After recompiling the apollo-platform (bash build.sh build), you can launch roscore, then launch subscriber demo and publish demo, thank you.

nmhx commented

I use the examples apollo-platform provides to test performance, share memory base run time is longer then socket base, but socket base is easy to lose a litter frames

nmhx commented

Could you tell me about the different share memory base performance and socket base performance?

Using the example above, my test results are as follows:

send size of each time Number of frames transport time of share memory transport time of socket
30M 1024 17ms 1418ms
20M 1024 11ms 262ms
15M 1024 8ms 99ms
10M 1024 6ms 17ms
5M 1024 3ms 6ms

By the way, my test environment is:
1、4.2.0-27-generic #32~14.04.1-Ubuntu
2、16 Intel(R) Xeon(R) CPU E5-2643 0 @ 3.30GHz
3、MemTotal: 32GB

nmhx commented

my test environment is:

  1. ubuntu 14.04
  2. Intel® Core™ i5-6200U CPU @ 2.30GHz × 4
  3. MemTotal: 8GB
    I test the demo on docker
    Do you have a test on PC with low specifications?
nmhx commented

I build and run demo outside of docker, I get the transport time.

data share memory socket
5m 23ms 26ms
10m 47ms 90ms
15m 71ms 1461ms
20m 95ms 4570ms

but I do the test on docker and get the transport time.
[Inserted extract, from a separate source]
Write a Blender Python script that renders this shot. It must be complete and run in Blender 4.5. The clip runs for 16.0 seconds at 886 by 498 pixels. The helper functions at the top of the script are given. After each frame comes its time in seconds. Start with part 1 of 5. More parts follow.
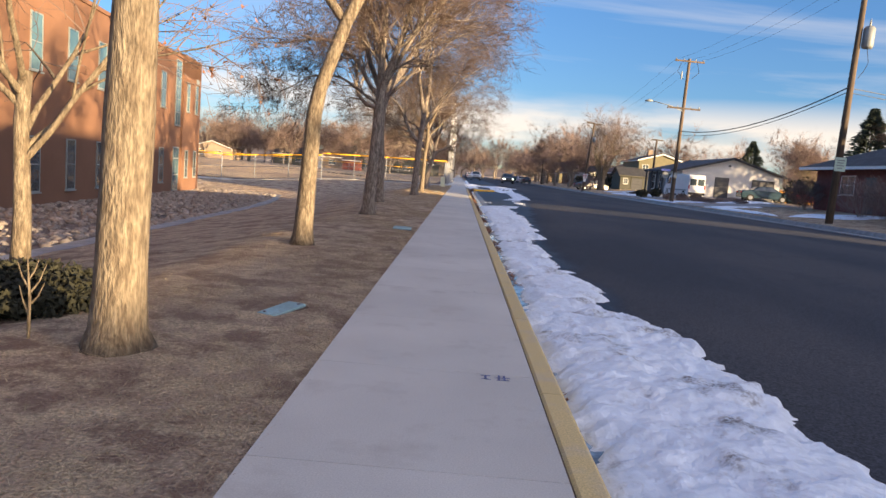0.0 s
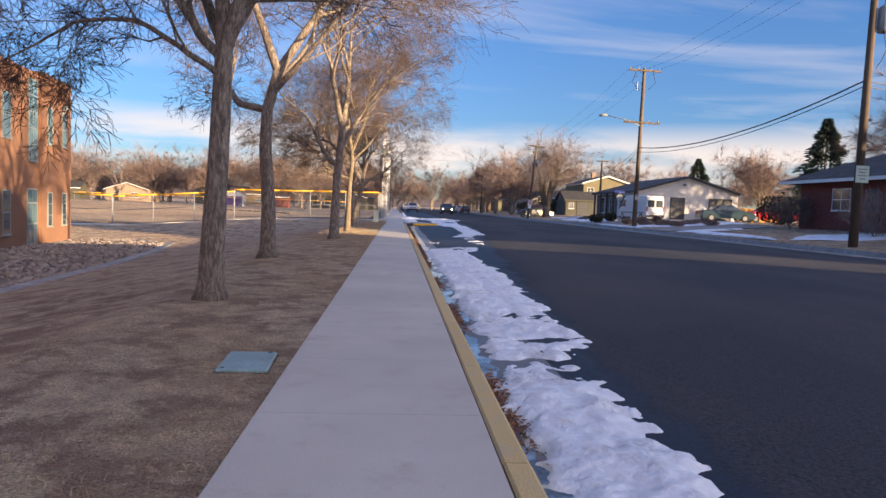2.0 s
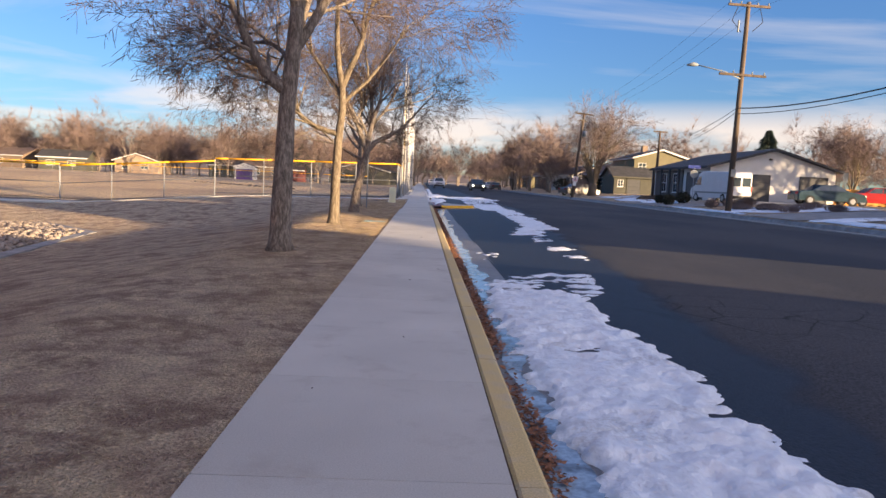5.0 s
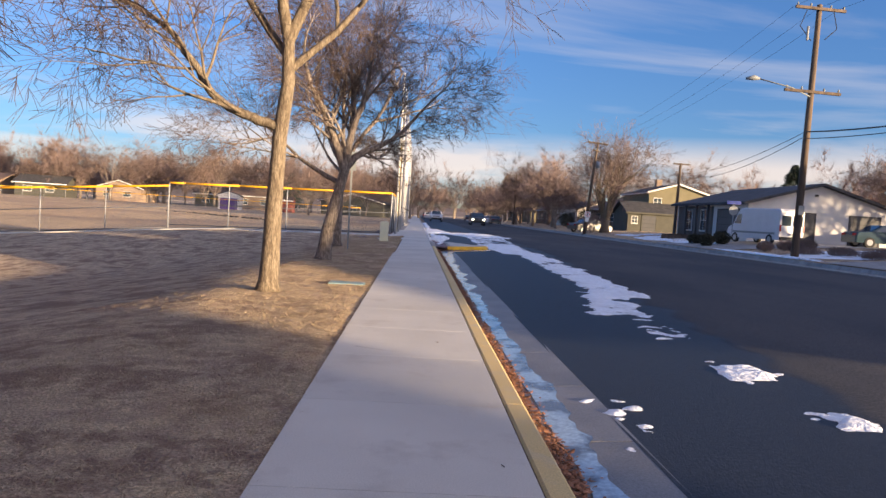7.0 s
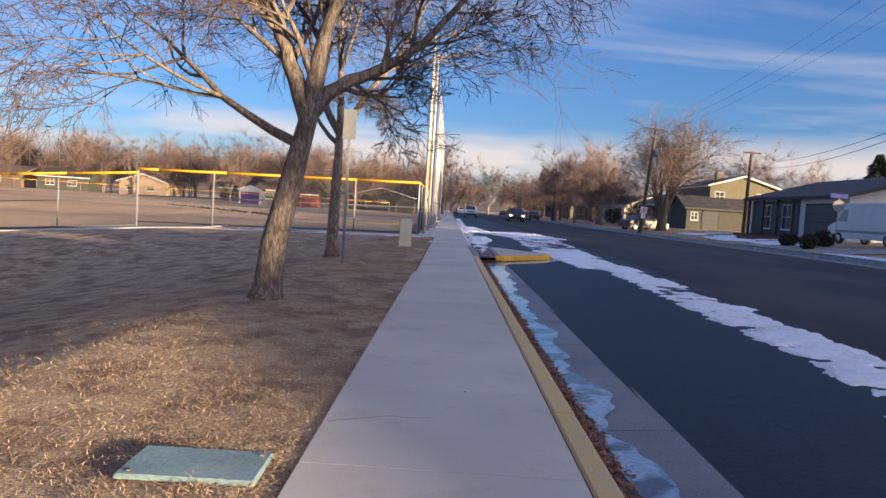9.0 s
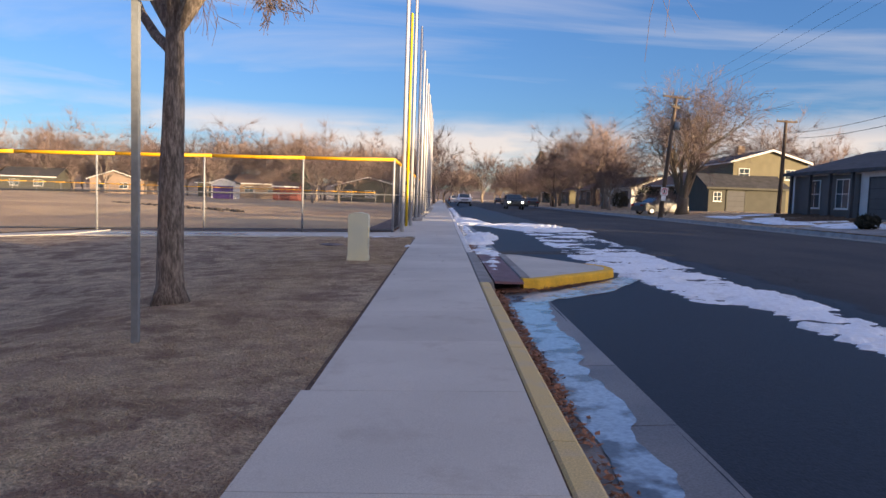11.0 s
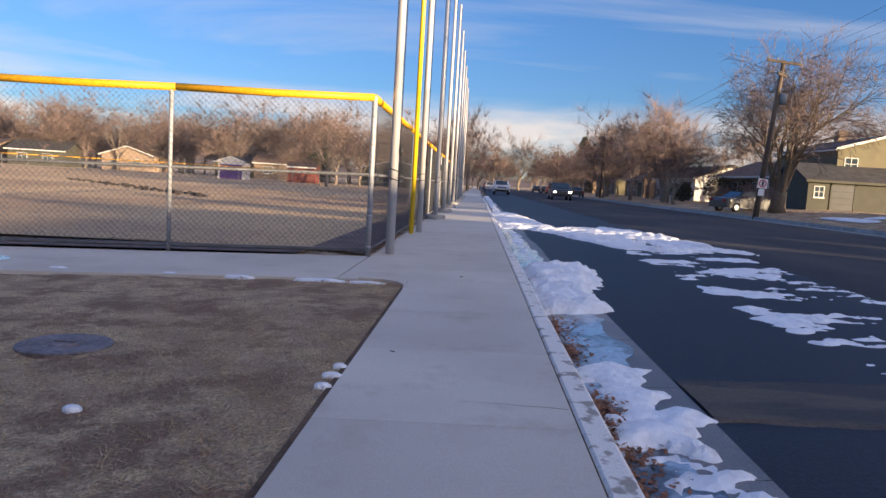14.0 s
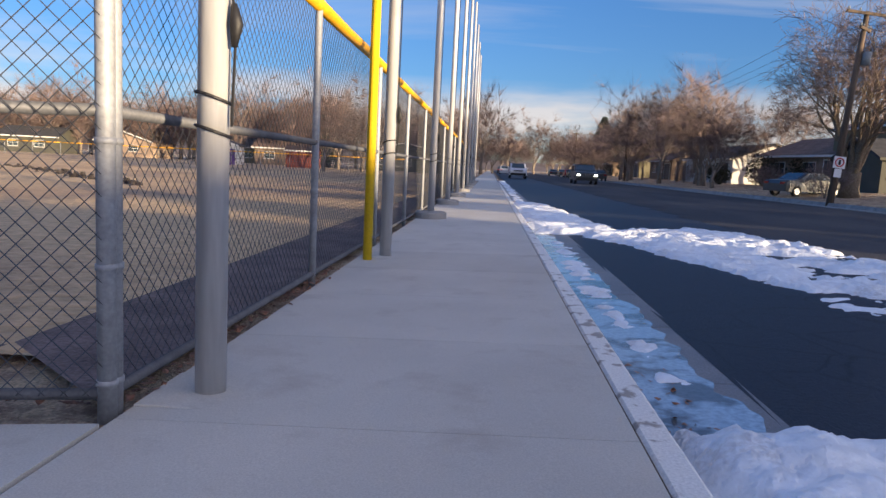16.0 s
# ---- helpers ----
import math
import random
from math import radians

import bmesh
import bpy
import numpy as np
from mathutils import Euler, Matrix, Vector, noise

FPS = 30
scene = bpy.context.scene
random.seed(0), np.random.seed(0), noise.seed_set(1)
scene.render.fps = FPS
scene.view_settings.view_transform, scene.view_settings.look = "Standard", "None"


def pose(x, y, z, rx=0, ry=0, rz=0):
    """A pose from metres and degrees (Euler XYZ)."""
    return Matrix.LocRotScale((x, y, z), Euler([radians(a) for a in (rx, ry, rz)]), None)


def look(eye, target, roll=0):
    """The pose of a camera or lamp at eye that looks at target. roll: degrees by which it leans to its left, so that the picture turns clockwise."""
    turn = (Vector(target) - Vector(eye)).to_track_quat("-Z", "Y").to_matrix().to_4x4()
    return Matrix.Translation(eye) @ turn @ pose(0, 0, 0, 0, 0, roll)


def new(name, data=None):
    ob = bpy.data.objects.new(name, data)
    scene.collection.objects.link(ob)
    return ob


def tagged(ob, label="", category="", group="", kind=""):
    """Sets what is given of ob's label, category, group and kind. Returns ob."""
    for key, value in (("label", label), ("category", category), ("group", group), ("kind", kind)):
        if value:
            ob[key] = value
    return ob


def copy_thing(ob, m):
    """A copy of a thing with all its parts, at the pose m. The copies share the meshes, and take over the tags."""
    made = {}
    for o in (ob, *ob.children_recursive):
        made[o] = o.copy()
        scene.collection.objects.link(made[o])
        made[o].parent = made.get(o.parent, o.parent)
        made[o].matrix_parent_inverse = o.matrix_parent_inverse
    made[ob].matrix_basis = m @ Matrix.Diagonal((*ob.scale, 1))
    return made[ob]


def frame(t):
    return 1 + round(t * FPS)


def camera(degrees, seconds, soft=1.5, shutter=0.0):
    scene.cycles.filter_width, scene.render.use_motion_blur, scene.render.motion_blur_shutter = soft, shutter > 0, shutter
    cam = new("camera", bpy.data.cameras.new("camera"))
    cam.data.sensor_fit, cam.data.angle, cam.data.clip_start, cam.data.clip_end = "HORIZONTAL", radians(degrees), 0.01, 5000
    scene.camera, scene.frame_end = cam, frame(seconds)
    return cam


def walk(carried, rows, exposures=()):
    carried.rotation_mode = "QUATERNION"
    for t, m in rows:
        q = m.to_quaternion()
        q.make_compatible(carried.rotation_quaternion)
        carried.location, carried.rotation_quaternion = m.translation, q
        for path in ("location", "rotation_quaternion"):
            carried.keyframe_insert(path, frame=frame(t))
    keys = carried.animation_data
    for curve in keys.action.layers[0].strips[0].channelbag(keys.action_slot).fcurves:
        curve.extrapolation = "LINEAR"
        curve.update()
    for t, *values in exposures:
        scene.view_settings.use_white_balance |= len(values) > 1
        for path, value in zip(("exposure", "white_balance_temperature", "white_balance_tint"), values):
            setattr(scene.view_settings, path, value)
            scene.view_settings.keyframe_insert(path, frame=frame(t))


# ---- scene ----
cam = camera(64.9, 16.0)
PATH = [
    (0, (0.294, 0.979, 1.007), (0.262, 2.967, 0.788), 4.69),
    (0.5, (0.307, 2.796, 1.049), (0.331, 4.79, 0.891), 4.2),
    (1, (0.349, 4.659, 1.03), (0.438, 6.653, 0.907), 4.1),
    (1.5, (0.328, 6.518, 1.042), (0.455, 8.511, 0.936), 3.4),
    (2, (0.295, 8.385, 1.03), (0.432, 10.377, 0.91), 2.1),
    (2.5, (0.324, 10.123, 1.009), (0.446, 12.113, 0.847), 0.72),
    (3, (0.379, 11.715, 1.027), (0.47, 13.703, 0.824), 0.2),
    (3.2, (0.401, 12.426, 1.021), (0.479, 14.412, 0.802), 0.3),
    (5.3, (0.385, 20.31, 1.027), (0.469, 22.3, 0.847), 3.2),
    (5.5, (0.34, 21.0, 1.021), (0.441, 22.99, 0.852), 3.5),
    (6, (0.249, 22.693, 1.043), (0.394, 24.685, 0.942), 4.3),
    (6.5, (0.206, 24.514, 1.04), (0.323, 26.51, 1.006), 4.1),
    (7, (0.206, 26.322, 1.034), (0.287, 28.318, 0.937), 3.59),
    (7.5, (0.239, 28.103, 1.021), (0.292, 30.099, 0.899), 4.2),
    (8, (0.23, 29.936, 1.027), (0.248, 31.932, 0.9), 4.6),
    (8.5, (0.153, 31.77, 1.05), (0.146, 33.766, 0.924), 4.51),
    (9, (0.163, 33.55, 1.01), (0.152, 35.546, 0.894), 3.71),
    (9.2, (0.165, 34.343, 0.996), (0.163, 36.339, 0.884), 3.71),
    (11.3, (0.318, 42.39, 0.933), (0.309, 44.384, 0.777), 1.42),
    (11.5, (0.308, 43.067, 0.935), (0.284, 45.06, 0.774), 1.32),
    (12, (0.327, 44.792, 0.929), (0.295, 46.785, 0.767), 2.32),
    (12.5, (0.364, 46.593, 0.928), (0.353, 48.587, 0.77), 3.01),
    (13, (0.359, 48.458, 0.917), (0.347, 50.452, 0.766), 3.21),
    (13.5, (0.299, 50.116, 0.931), (0.252, 52.109, 0.77), 3.22),
    (14, (0.29, 51.789, 0.929), (0.205, 53.778, 0.74), 3.43),
    (14.5, (0.299, 53.466, 0.928), (0.201, 55.453, 0.719), 3.92),
    (15, (0.345, 55.016, 0.945), (0.247, 57.002, 0.735), 4.31),
    (15.5, (0.345, 56.604, 0.891), (0.237, 58.588, 0.665), 3.71),
    (16, (0.217, 58.361, 0.849), (0.095, 60.343, 0.614), 2.9),
]
walk(cam, [(t, look(eye, target, roll)) for t, eye, target, roll in PATH],
     exposures=[(0, 1.97, 7250, 5), (1.0, 1.88, 6900, 8), (3.0, 1.87, 6950, 11), (5.5, 1.84, 7050, 9), (7.0, 1.73, 6800, 10), (8.5, 1.62, 6650, 10), (11.5, 1.70, 6950, 9), (14.0, 1.66, 6700, 8), (16.0, 1.56, 6350, 6)])
# ==== world, sun ====
SUN_AZ, SUN_EL = math.atan2(-0.60, 0.80), radians(7.0)
world = bpy.data.worlds.new("sky")
scene.world = world
world.use_nodes = True
wn, wl = world.node_tree.nodes, world.node_tree.links
wn.clear()
w_out = wn.new("ShaderNodeOutputWorld")
w_bg = wn.new("ShaderNodeBackground")
w_bg.inputs["Strength"].default_value = 0.10
w_sky = wn.new("ShaderNodeTexSky")
w_sky.sky_type = "NISHITA"
w_sky.sun_disc = False
w_sky.sun_elevation = SUN_EL
w_sky.sun_rotation = math.pi / 2 - SUN_AZ
w_sky.altitude, w_sky.air_density, w_sky.dust_density, w_sky.ozone_density = 1600, 1.0, 0.25, 3.0
# thin cirrus, in long streaks
w_tc = wn.new("ShaderNodeTexCoord")
w_sep = wn.new("ShaderNodeSeparateXYZ")
wl.new(w_tc.outputs["Generated"], w_sep.inputs[0])


def w_math(op, a, b):
    n = wn.new("ShaderNodeMath")
    n.operation = op
    for k, v in enumerate((a, b)):
        if isinstance(v, (int, float)):
            n.inputs[k].default_value = v
        else:
            wl.new(v, n.inputs[k])
    return n.outputs[0]


w_den = w_math("ADD", w_math("MAXIMUM", w_sep.outputs[2], 0.0), 0.06)
w_u, w_v = w_math("DIVIDE", w_sep.outputs[0], w_den), w_math("DIVIDE", w_sep.outputs[1], w_den)
w_cmb = wn.new("ShaderNodeCombineXYZ")
wl.new(w_math("MULTIPLY", w_u, 0.30), w_cmb.inputs[0])
wl.new(w_math("MULTIPLY", w_v, 0.62), w_cmb.inputs[1])
w_cmb.inputs[2].default_value = 3.3
w_noise = wn.new("ShaderNodeTexNoise")
w_noise.inputs["Scale"].default_value = 0.85
w_noise.inputs["Detail"].default_value = 9.0
w_noise.inputs["Roughness"].default_value = 0.56
w_noise.inputs["Distortion"].default_value = 0.7
wl.new(w_cmb.outputs[0], w_noise.inputs["Vector"])
w_ramp = wn.new("ShaderNodeValToRGB")
w_ramp.color_ramp.elements[0].position, w_ramp.color_ramp.elements[1].position = 0.51, 0.74
wl.new(w_noise.outputs["Fac"], w_ramp.inputs[0])
w_mix = wn.new("ShaderNodeMixRGB")
w_mix.inputs[2].default_value = (2.5, 2.4, 2.6, 1)
wl.new(w_math("MULTIPLY", w_ramp.outputs[0], 0.62), w_mix.inputs[0])
# deeper blue overhead, softer towards the horizon
w_tint = wn.new("ShaderNodeMixRGB")
w_tint.blend_type = "MULTIPLY"
w_tint.inputs[0].default_value = 1.0
w_grad = wn.new("ShaderNodeValToRGB")
w_grad.color_ramp.elements[0].position, w_grad.color_ramp.elements[1].position = 0.0, 0.55
w_grad.color_ramp.elements[0].color, w_grad.color_ramp.elements[1].color = (0.42, 0.44, 0.53, 1), (0.60, 0.77, 1.05, 1)
wl.new(w_sep.outputs[2], w_grad.inputs[0])
wl.new(w_sky.outputs[0], w_tint.inputs[1])
wl.new(w_grad.outputs[0], w_tint.inputs[2])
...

I edit $ROS_ETC_DIR/transort_mode.yaml

data share memory socket
5m 21ms 23ms
10m 45ms 46ms
15m 69ms 69ms
20m 92ms 92ms

Would you pack the complete test program and provide for us? my email address is "bjtulynn@163.com". If convenient, please tell us the detailed test process, thank you!

Close for now. Let me know if you are still having questions, you can reopen this issue anytime.

@bjtulynn can you show me the code of socket ? I wonder what you compare the shared-memory demo with ? thanks.